> **Problem statement**:
Write out the material again word for word, dropping any images it holds.

> **Dataset extract**:
:::::
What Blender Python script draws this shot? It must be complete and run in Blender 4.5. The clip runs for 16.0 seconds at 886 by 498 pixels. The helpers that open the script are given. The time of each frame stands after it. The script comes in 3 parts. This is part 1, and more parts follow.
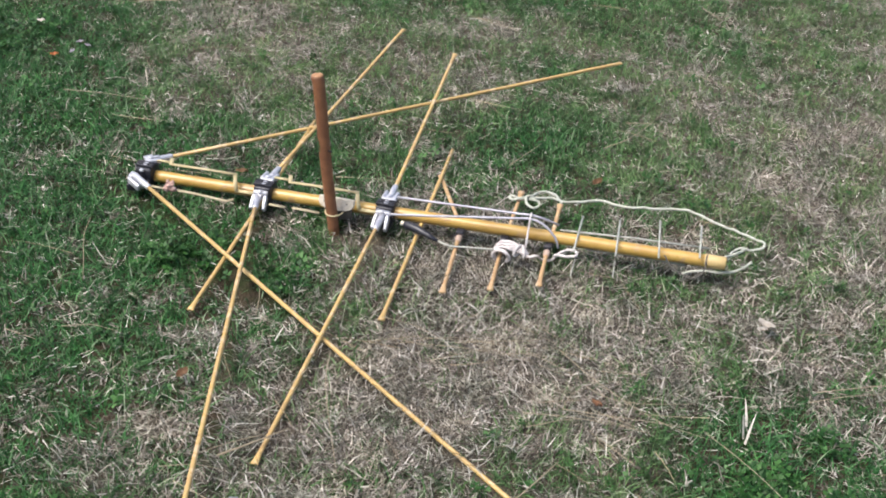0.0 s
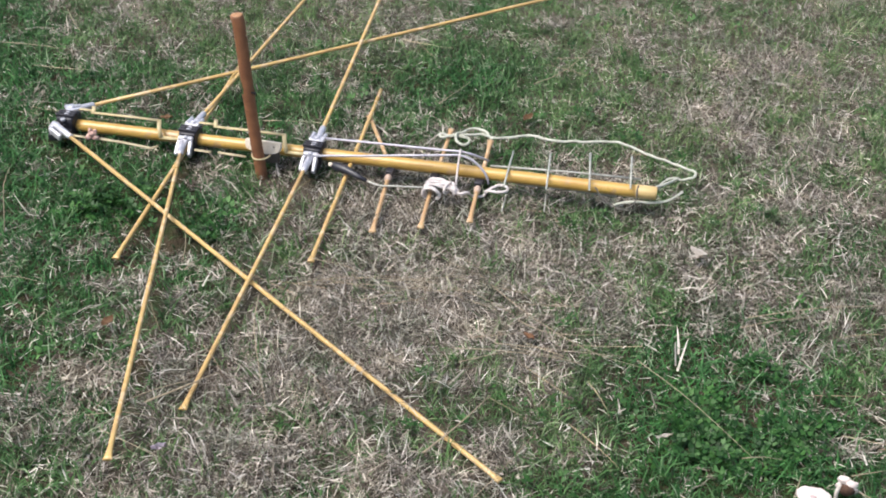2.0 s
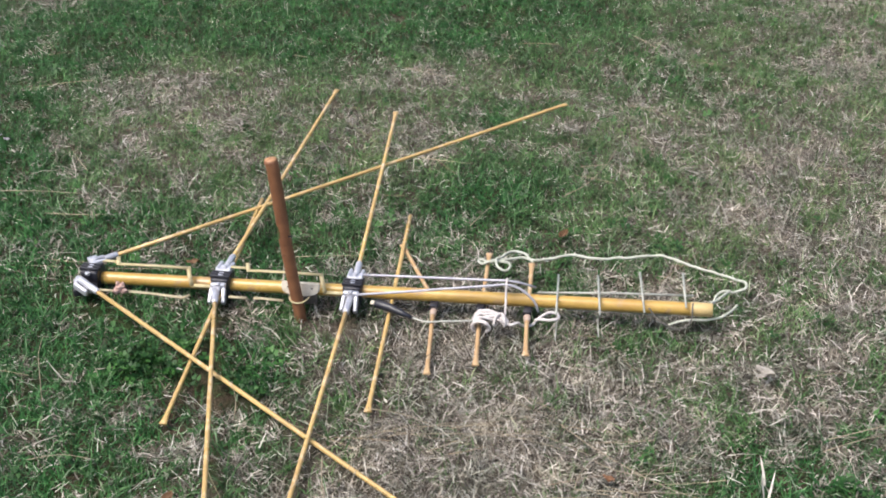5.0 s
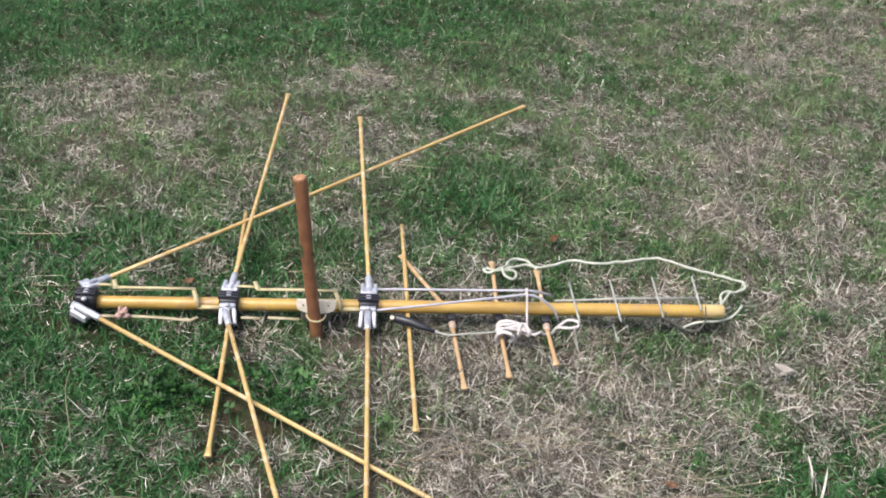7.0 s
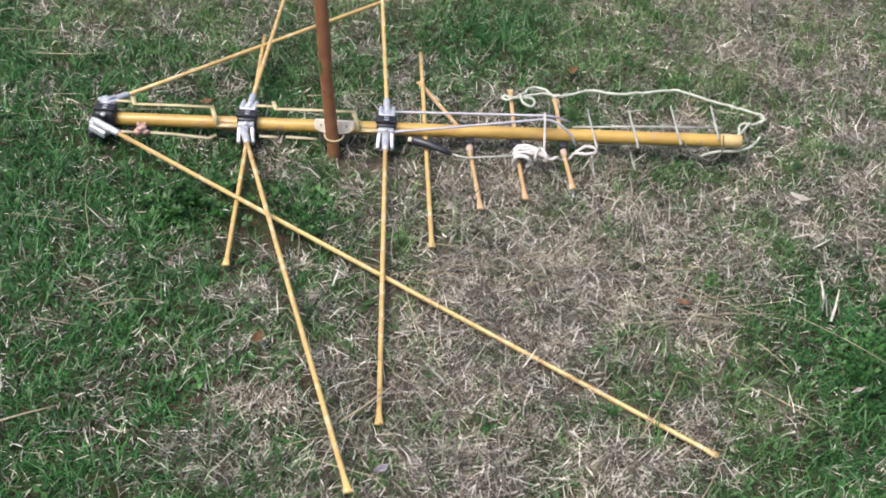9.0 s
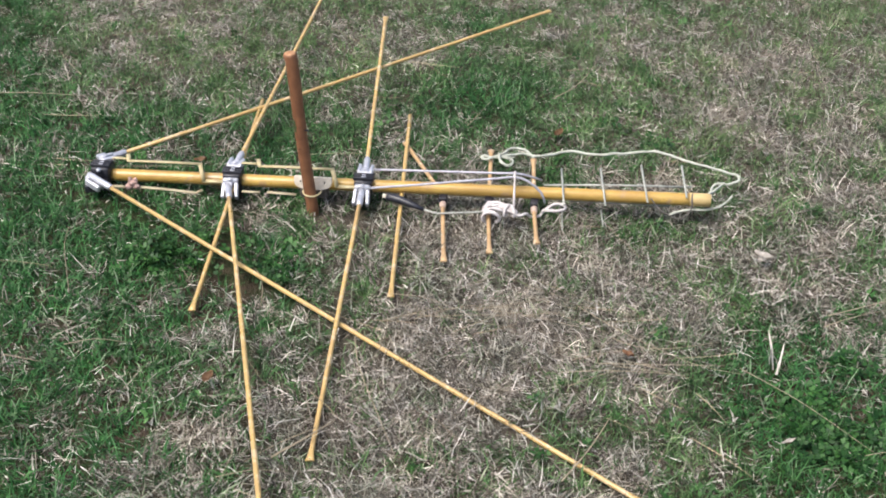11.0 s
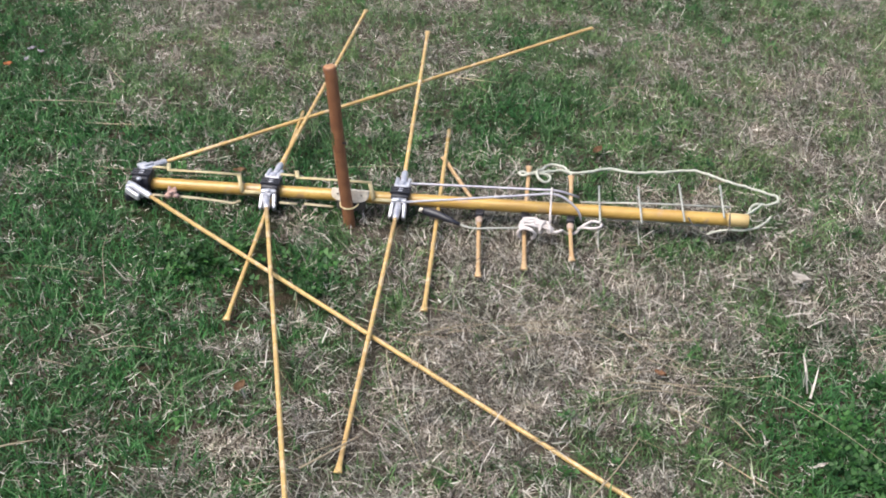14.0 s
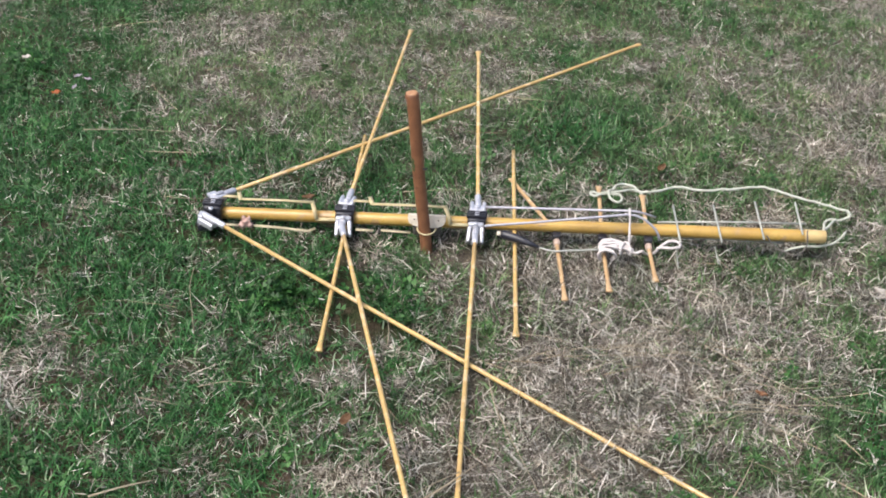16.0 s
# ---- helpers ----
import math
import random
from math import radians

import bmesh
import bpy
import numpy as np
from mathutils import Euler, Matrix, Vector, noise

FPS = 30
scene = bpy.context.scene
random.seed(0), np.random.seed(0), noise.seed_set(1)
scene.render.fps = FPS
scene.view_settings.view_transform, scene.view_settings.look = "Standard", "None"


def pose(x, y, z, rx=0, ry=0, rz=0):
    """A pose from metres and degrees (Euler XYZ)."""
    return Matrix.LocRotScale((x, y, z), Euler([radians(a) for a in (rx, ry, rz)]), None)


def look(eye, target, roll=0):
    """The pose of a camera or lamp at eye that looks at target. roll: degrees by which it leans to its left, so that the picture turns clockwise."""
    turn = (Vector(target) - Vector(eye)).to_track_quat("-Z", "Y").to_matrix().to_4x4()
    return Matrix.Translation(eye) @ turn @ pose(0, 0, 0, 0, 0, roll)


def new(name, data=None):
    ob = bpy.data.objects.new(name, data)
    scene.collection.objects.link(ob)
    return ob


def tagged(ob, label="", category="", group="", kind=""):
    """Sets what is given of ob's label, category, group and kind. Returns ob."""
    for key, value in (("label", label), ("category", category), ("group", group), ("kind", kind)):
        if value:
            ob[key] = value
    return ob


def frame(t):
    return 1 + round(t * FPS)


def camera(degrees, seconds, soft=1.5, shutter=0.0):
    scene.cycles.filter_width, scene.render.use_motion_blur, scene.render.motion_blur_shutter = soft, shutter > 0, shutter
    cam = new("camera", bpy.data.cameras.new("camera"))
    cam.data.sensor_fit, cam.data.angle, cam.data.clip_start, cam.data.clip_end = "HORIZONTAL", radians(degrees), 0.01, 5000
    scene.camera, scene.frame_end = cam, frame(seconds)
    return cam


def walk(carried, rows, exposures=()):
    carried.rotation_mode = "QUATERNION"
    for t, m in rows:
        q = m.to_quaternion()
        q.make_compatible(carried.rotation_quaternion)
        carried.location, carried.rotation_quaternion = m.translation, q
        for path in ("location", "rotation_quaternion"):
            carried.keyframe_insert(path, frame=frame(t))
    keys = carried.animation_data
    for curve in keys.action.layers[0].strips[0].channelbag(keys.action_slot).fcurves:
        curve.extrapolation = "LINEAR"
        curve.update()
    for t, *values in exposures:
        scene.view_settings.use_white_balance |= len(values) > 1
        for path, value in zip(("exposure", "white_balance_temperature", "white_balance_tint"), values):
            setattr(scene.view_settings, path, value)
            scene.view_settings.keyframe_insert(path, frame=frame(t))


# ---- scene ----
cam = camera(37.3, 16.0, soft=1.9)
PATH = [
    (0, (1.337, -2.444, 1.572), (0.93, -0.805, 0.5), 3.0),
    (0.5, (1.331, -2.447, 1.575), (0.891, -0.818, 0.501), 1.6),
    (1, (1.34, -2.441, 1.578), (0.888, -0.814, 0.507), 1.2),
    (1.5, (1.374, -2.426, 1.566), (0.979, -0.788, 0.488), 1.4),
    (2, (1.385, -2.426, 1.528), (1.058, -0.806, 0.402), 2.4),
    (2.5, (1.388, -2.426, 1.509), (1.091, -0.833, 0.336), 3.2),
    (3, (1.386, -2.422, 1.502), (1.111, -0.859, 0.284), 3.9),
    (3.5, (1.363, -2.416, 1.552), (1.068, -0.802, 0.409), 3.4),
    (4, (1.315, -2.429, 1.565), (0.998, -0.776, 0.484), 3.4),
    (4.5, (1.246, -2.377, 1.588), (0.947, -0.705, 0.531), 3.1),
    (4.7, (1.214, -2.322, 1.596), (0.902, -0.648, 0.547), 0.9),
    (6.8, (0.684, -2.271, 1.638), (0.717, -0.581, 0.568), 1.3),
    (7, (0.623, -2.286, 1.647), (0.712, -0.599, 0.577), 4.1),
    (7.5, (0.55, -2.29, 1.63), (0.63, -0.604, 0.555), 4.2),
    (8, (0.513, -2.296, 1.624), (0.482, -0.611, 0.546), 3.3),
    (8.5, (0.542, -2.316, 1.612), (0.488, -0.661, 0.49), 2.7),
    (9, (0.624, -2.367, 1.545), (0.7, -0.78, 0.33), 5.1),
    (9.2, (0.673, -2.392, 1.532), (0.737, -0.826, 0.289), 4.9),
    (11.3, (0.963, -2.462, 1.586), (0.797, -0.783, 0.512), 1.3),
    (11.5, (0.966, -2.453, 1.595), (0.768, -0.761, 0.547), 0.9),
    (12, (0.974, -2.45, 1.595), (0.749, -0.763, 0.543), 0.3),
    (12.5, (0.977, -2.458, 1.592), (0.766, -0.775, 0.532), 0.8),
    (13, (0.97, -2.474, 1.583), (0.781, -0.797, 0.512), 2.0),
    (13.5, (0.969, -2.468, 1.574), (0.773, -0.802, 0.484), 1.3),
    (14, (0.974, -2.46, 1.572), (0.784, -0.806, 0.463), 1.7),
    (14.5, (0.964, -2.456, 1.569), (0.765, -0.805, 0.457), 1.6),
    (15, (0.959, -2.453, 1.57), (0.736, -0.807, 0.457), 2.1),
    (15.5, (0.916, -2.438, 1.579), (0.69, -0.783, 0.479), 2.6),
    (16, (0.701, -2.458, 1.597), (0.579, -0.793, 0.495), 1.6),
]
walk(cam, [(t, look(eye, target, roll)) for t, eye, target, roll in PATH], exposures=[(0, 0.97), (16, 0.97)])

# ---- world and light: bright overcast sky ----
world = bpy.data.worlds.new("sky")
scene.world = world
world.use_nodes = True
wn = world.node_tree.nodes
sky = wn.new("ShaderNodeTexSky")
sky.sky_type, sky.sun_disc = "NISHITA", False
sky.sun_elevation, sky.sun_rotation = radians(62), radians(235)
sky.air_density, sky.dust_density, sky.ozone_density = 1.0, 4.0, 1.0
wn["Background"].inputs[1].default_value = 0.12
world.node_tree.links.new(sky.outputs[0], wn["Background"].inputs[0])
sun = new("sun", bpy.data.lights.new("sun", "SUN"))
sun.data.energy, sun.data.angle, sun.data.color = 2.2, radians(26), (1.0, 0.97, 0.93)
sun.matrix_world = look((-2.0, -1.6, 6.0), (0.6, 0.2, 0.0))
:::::
> **Problem solution**:
What Blender Python script draws this shot? It must be complete and run in Blender 4.5. The clip runs for 16.0 seconds at 886 by 498 pixels. The helpers that open the script are given. The time of each frame stands after it. The script comes in 3 parts. This is part 1, and more parts follow.
0.0 s
2.0 s
5.0 s
7.0 s
9.0 s
11.0 s
14.0 s
16.0 s
# ---- helpers ----
import math
import random
from math import radians

import bmesh
import bpy
import numpy as np
from mathutils import Euler, Matrix, Vector, noise

FPS = 30
scene = bpy.context.scene
random.seed(0), np.random.seed(0), noise.seed_set(1)
scene.render.fps = FPS
scene.view_settings.view_transform, scene.view_settings.look = "Standard", "None"


def pose(x, y, z, rx=0, ry=0, rz=0):
    """A pose from metres and degrees (Euler XYZ)."""
    return Matrix.LocRotScale((x, y, z), Euler([radians(a) for a in (rx, ry, rz)]), None)


def look(eye, target, roll=0):
    """The pose of a camera or lamp at eye that looks at target. roll: degrees by which it leans to its left, so that the picture turns clockwise."""
    turn = (Vector(target) - Vector(eye)).to_track_quat("-Z", "Y").to_matrix().to_4x4()
    return Matrix.Translation(eye) @ turn @ pose(0, 0, 0, 0, 0, roll)


def new(name, data=None):
    ob = bpy.data.objects.new(name, data)
    scene.collection.objects.link(ob)
    return ob


def tagged(ob, label="", category="", group="", kind=""):
    """Sets what is given of ob's label, category, group and kind. Returns ob."""
    for key, value in (("label", label), ("category", category), ("group", group), ("kind", kind)):
        if value:
            ob[key] = value
    return ob


def frame(t):
    return 1 + round(t * FPS)


def camera(degrees, seconds, soft=1.5, shutter=0.0):
    scene.cycles.filter_width, scene.render.use_motion_blur, scene.render.motion_blur_shutter = soft, shutter > 0, shutter
    cam = new("camera", bpy.data.cameras.new("camera"))
    cam.data.sensor_fit, cam.data.angle, cam.data.clip_start, cam.data.clip_end = "HORIZONTAL", radians(degrees), 0.01, 5000
    scene.camera, scene.frame_end = cam, frame(seconds)
    return cam


def walk(carried, rows, exposures=()):
    carried.rotation_mode = "QUATERNION"
    for t, m in rows:
        q = m.to_quaternion()
        q.make_compatible(carried.rotation_quaternion)
        carried.location, carried.rotation_quaternion = m.translation, q
        for path in ("location", "rotation_quaternion"):
            carried.keyframe_insert(path, frame=frame(t))
    keys = carried.animation_data
    for curve in keys.action.layers[0].strips[0].channelbag(keys.action_slot).fcurves:
        curve.extrapolation = "LINEAR"
        curve.update()
    for t, *values in exposures:
        scene.view_settings.use_white_balance |= len(values) > 1
        for path, value in zip(("exposure", "white_balance_temperature", "white_balance_tint"), values):
            setattr(scene.view_settings, path, value)
            scene.view_settings.keyframe_insert(path, frame=frame(t))


# ---- scene ----
cam = camera(37.3, 16.0, soft=1.9)
PATH = [
    (0, (1.337, -2.444, 1.572), (0.93, -0.805, 0.5), 3.0),
    (0.5, (1.331, -2.447, 1.575), (0.891, -0.818, 0.501), 1.6),
    (1, (1.34, -2.441, 1.578), (0.888, -0.814, 0.507), 1.2),
    (1.5, (1.374, -2.426, 1.566), (0.979, -0.788, 0.488), 1.4),
    (2, (1.385, -2.426, 1.528), (1.058, -0.806, 0.402), 2.4),
    (2.5, (1.388, -2.426, 1.509), (1.091, -0.833, 0.336), 3.2),
    (3, (1.386, -2.422, 1.502), (1.111, -0.859, 0.284), 3.9),
    (3.5, (1.363, -2.416, 1.552), (1.068, -0.802, 0.409), 3.4),
    (4, (1.315, -2.429, 1.565), (0.998, -0.776, 0.484), 3.4),
    (4.5, (1.246, -2.377, 1.588), (0.947, -0.705, 0.531), 3.1),
    (4.7, (1.214, -2.322, 1.596), (0.902, -0.648, 0.547), 0.9),
    (6.8, (0.684, -2.271, 1.638), (0.717, -0.581, 0.568), 1.3),
    (7, (0.623, -2.286, 1.647), (0.712, -0.599, 0.577), 4.1),
    (7.5, (0.55, -2.29, 1.63), (0.63, -0.604, 0.555), 4.2),
    (8, (0.513, -2.296, 1.624), (0.482, -0.611, 0.546), 3.3),
    (8.5, (0.542, -2.316, 1.612), (0.488, -0.661, 0.49), 2.7),
    (9, (0.624, -2.367, 1.545), (0.7, -0.78, 0.33), 5.1),
    (9.2, (0.673, -2.392, 1.532), (0.737, -0.826, 0.289), 4.9),
    (11.3, (0.963, -2.462, 1.586), (0.797, -0.783, 0.512), 1.3),
    (11.5, (0.966, -2.453, 1.595), (0.768, -0.761, 0.547), 0.9),
    (12, (0.974, -2.45, 1.595), (0.749, -0.763, 0.543), 0.3),
    (12.5, (0.977, -2.458, 1.592), (0.766, -0.775, 0.532), 0.8),
    (13, (0.97, -2.474, 1.583), (0.781, -0.797, 0.512), 2.0),
    (13.5, (0.969, -2.468, 1.574), (0.773, -0.802, 0.484), 1.3),
    (14, (0.974, -2.46, 1.572), (0.784, -0.806, 0.463), 1.7),
    (14.5, (0.964, -2.456, 1.569), (0.765, -0.805, 0.457), 1.6),
    (15, (0.959, -2.453, 1.57), (0.736, -0.807, 0.457), 2.1),
    (15.5, (0.916, -2.438, 1.579), (0.69, -0.783, 0.479), 2.6),
    (16, (0.701, -2.458, 1.597), (0.579, -0.793, 0.495), 1.6),
]
walk(cam, [(t, look(eye, target, roll)) for t, eye, target, roll in PATH], exposures=[(0, 0.97), (16, 0.97)])

# ---- world and light: bright overcast sky ----
world = bpy.data.worlds.new("sky")
scene.world = world
world.use_nodes = True
wn = world.node_tree.nodes
sky = wn.new("ShaderNodeTexSky")
sky.sky_type, sky.sun_disc = "NISHITA", False
sky.sun_elevation, sky.sun_rotation = radians(62), radians(235)
sky.air_density, sky.dust_density, sky.ozone_density = 1.0, 4.0, 1.0
wn["Background"].inputs[1].default_value = 0.12
world.node_tree.links.new(sky.outputs[0], wn["Background"].inputs[0])
sun = new("sun", bpy.data.lights.new("sun", "SUN"))
sun.data.energy, sun.data.angle, sun.data.color = 2.2, radians(26), (1.0, 0.97, 0.93)
sun.matrix_world = look((-2.0, -1.6, 6.0), (0.6, 0.2, 0.0))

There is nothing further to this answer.